- Born: Vidya Rawat Shimla, Punjab Province, British India (present day Himachal Pradesh, India)
- Died: 29 July 2007
- Occupation: News Anchor at Doordarshan
- Years active: 1958 – 1970
- Children: Raja Puri

= Pratima Puri =

Indian television news anchor

Pratima Puri (died 29 July 2007) was an Indian journalist best known for being Doordarshan's first newsreader.

== Early life ==
Puri was born as Vidya Rawat to a Garhwali family at Brighton Estate near Laal Paani in Shimla, the capital city of Himachal Pradesh. She graduated from Delhi University's Indraprastha College for Women.

== Career ==
Puri started her media career at the All India Radio (AIR) station in her hometown.
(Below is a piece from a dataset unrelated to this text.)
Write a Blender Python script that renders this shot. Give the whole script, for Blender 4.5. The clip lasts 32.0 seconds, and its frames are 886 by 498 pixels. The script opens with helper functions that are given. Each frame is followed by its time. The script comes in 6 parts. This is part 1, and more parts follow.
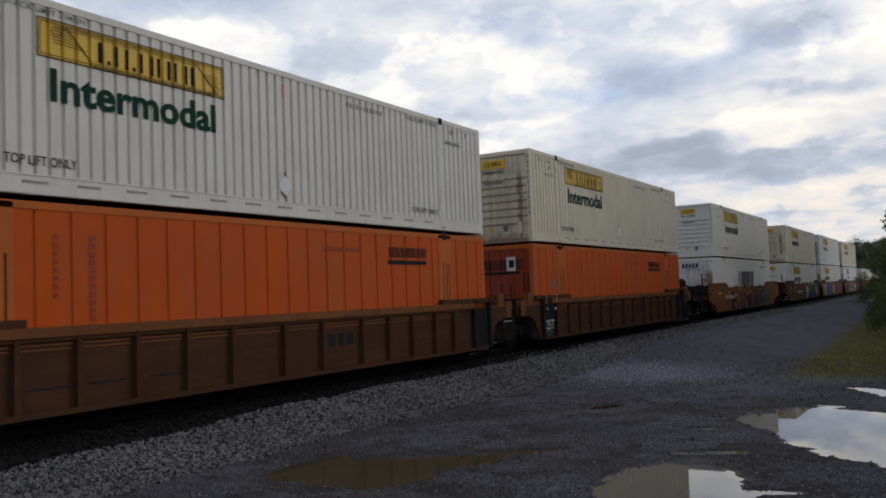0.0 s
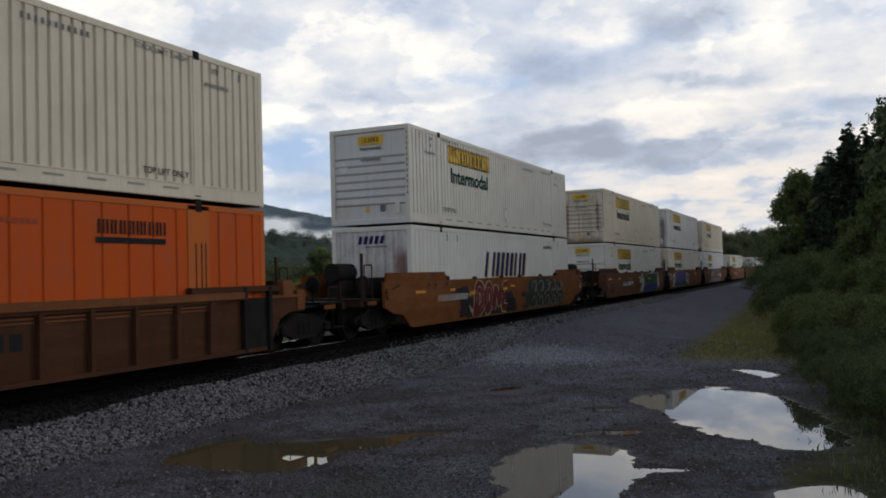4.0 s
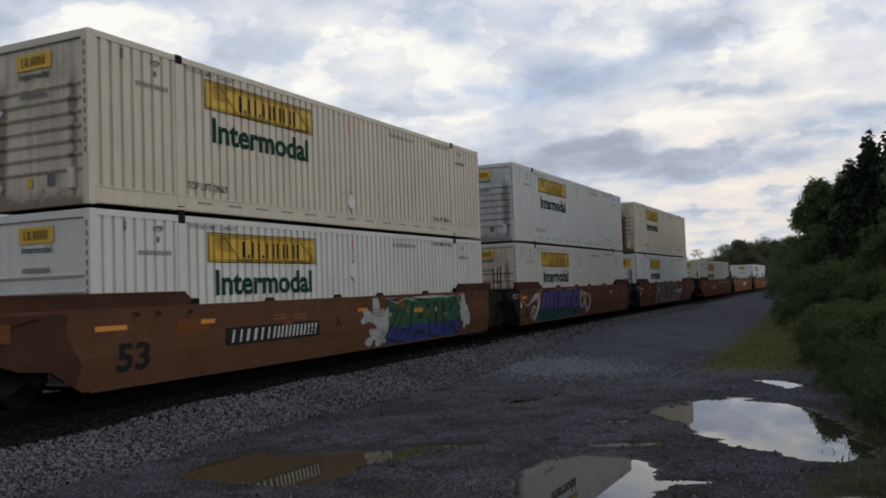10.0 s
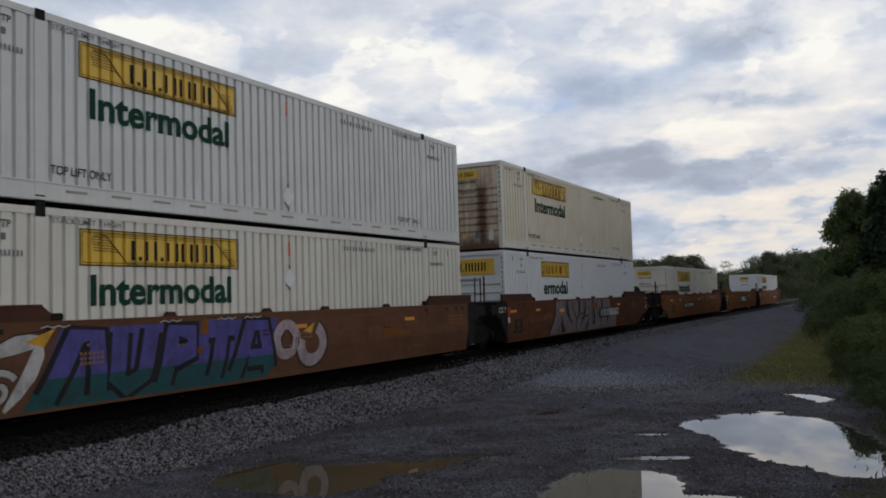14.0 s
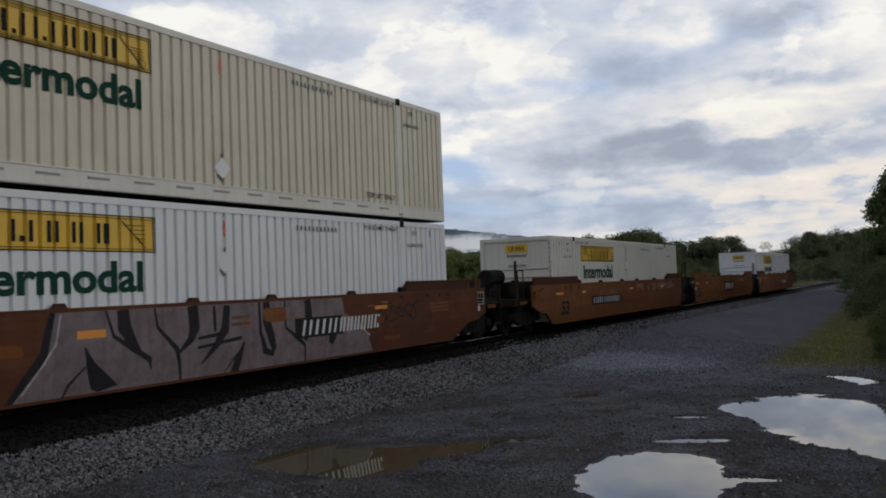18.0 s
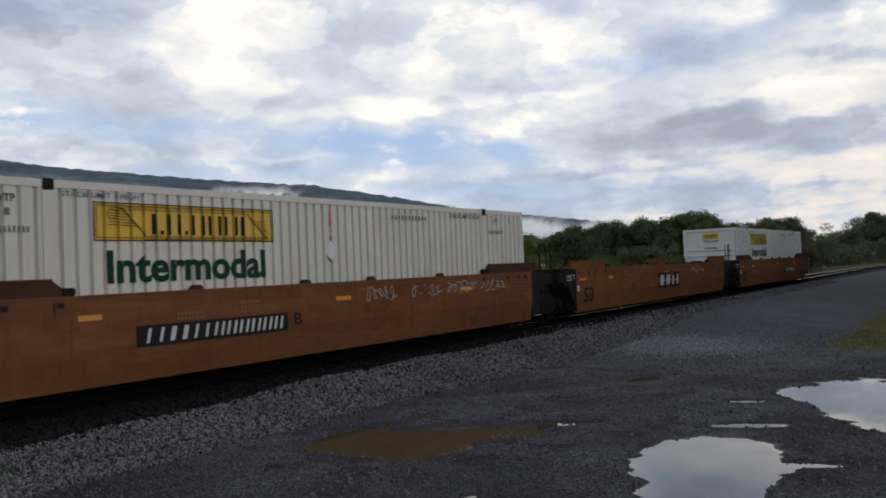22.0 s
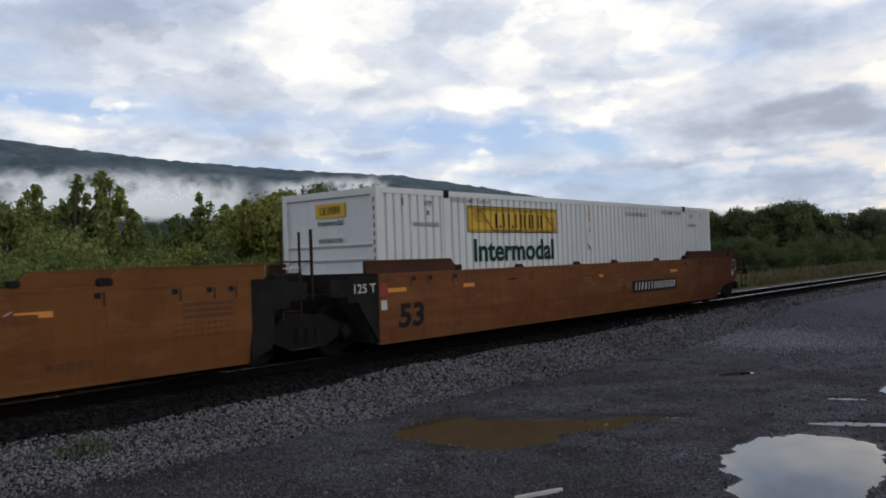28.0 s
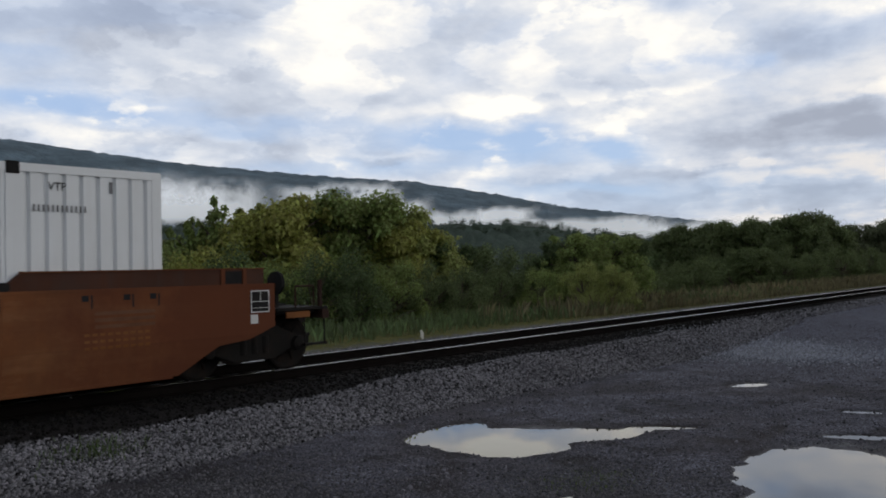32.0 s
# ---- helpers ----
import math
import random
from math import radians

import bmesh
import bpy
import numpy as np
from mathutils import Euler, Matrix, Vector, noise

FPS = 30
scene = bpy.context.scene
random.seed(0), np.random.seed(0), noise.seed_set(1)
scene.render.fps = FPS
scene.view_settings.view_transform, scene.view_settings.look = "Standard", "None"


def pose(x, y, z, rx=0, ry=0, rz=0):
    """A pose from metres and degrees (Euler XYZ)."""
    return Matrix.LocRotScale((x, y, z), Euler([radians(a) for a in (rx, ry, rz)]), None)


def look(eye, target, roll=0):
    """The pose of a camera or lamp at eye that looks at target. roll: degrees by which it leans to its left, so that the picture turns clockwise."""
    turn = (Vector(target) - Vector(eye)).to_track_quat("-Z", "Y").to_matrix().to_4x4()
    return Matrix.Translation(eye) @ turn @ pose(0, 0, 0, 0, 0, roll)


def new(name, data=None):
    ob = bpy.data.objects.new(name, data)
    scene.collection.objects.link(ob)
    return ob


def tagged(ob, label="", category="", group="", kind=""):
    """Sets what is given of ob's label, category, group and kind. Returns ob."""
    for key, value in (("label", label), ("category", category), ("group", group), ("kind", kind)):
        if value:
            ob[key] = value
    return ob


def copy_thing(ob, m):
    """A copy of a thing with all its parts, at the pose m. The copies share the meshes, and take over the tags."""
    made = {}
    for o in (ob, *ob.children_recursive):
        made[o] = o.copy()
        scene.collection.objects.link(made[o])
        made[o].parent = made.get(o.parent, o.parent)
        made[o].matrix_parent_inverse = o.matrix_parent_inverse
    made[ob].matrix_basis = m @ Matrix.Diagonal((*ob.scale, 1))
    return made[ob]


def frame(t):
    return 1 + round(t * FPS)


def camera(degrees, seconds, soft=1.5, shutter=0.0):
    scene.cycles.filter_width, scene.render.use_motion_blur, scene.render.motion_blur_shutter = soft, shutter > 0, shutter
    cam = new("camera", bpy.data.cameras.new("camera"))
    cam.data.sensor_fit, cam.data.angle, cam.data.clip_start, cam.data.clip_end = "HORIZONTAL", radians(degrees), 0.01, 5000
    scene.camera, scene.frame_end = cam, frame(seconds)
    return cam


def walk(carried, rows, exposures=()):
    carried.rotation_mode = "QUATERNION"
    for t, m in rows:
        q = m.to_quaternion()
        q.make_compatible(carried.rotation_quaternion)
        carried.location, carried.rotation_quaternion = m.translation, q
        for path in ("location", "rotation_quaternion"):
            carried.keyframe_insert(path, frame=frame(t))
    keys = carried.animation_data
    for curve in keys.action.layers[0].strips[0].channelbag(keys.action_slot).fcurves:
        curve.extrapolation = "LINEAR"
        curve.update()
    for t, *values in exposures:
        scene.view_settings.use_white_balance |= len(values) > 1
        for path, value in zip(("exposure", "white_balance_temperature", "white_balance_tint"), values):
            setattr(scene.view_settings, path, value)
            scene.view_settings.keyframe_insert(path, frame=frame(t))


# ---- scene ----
# World: x runs along the track (the train rolls towards -x), y away from the viewer, z up, rail heads at z = 0.
EYE_Z = 1.64
cam = camera(54.65, 32.0, soft=1.8, shutter=0.15)
EXPOSURES = [(0.0, 0.04), (4.0, 0.02), (7.0, 0.02), (7.6, -0.14), (8.0, -0.18), (9.0, 0.06), (9.5, 0.06), (10.0, -0.04), (11.2, -0.12), (12.5, -0.04), (14.5, -0.07), (17.0, -0.05), (18.5, -0.12), (20.0, 0.06), (22.0, 0.0), (24.5, 0.0), (26.8, 0.18), (28.2, 0.06), (30.0, 0.0), (32.0, 0.02)]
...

When All India Radio had its first telecast on 15 September 1959, Puri was shifted to New Delhi. She became an anchor when DD started its first news bulletin in 1965. She interviewed prominent figures like Yuri Gagarin (the first man to travel into space), and various actors and politicians. After Salma Sultan was chosen to replace her, Puri started training aspiring anchors in Doordarshan.

== Death and Legacy ==
Pratima Puri died in 2007. She is considered a pioneer for women in journalism in India. She is portrayed in the biographical drama streaming television series Rocket Boys by Priya Raina.